海外共同制作をスムーズに進めるために重要なこと
共同制作においては、作業環境が統一していれば、データ共有により、共同作業がより効率的になります。 例えば、フランスとカナダの国際共同制作で、両国はプリプロダクションとポストプロダクション作業を行い、その他の作業を韓国やマレーシアのスタジオへ分担するという流れはよく見られます。
国際共同制作では、発注・下請けの関係ではなく、共同作業の環境で制作されます。同じ制作で多数のパートナーと共に同じカットを共有し合い作業するケースが多いです。複数のクリエイターやアニメーターが作業するからこそ、同じツールを利用する利便性を重要視します。
こうした理由から、 Toon Boomは制作に携わるメンバー全員が使いやすいアニメーション管理ソフトウェア開発に着手しました。制作現場の声を反映させたことで高評価を得て、現在では大規模なアニメ制作企業から小規模なスタジオまで、様々なスタジオにご利用いただいています。
アニメーション管理ソフトウェアの代表的なツールは下記の3つ。
浮かんだストーリーを即レイアウトできる「Storyboard Pro」
アニメーション制作に欠かせない機能が満載の「Harmony」
リアルタイムで制作工程の管理が容易になる「Producer」
制作したアニメーションと素材類は、それぞれのソフト間で瞬時に共有されるため、プリプロダクションからポストプロダクションまで、スムーズに業務を進めることが出来ます。アニメーション管理ソフトウェアの誕生で、世界のアニメーション業界は飛躍的に成長しました。
Toon Boomは創立以来、2Dアニメーションにおいて、ベストな環境を多くのスタジオに提供してきました。技術的な面では、Toon Boomのアニメーション管理ソフトウェアは2度エミー賞を受賞し、業界の基準ツールとして評価されております。
一方、国際共同制作が発展する中、Toon Boom社は、多国のアニメーション産業とその経済展開に参画。
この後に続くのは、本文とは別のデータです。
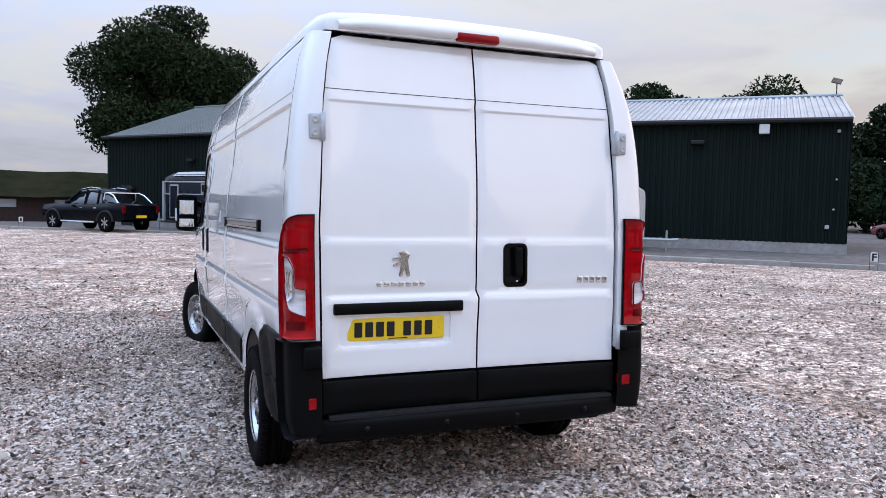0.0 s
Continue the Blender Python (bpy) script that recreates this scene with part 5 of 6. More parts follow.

アナログからデジタルへの環境の切り替えが、作業への効率化や生産性だけでなく、長期的に産業の発展に繋がるというフィロソフィーを発信してきてました。
設立以来、25年間このフィロソフィーに同感するToon Boomコミュニティーは常に拡大してきました。今は、世界のクリエイターからスタジオをはじめ、学生からベテランアニメーター達が集まるサークルとなり、多数の2Dアニメーションの教育機関も次世代のアニメーターに、Toon Boomでアニメーション制作を教えています。
Toon Boomのアニメーション管理ソフトウェアを駆使して、アニメーションを制作することで、海外の2Dデジタルアニメーションコミュニティー内で多国のパートナーと繋がることができます。これはいわば、国際共同制作のパスポートです。
異文化への理解を深めて、新しい作品を生み出す
国際共同制作の現場では、色んな「壁」を乗り越えていきます。時には乗り越えられず、失敗から学ぶこともあります。しかし、国境を越え、言葉や作業の文化の壁を乗り越えて、一緒に作品をチームとして制作することにより、有意義な刺激を貰える経験でもあります。
プロとして、個人としても多いに学ぶこと成長できるチャンスでもあります。信頼関係を築き上げながら、また新しい作品を創る「仲間」ネットワークが広がるチャンスでもあります。自分だけじゃない。世界には高い志でアニメ制作に打ち込む人が大勢いる。そんな人達と繋げたくて、Toon Boomはアニメーション管理ソフトウェアを開発しました。
アニメーションの可能性を信じて、まだまだやれることは沢山あります。もっとこうした方がいい。そんな意見はいつでもウェルカムです。今後も一つ一つの作品と共に、アニメ業界の成長を支えたいと思っています。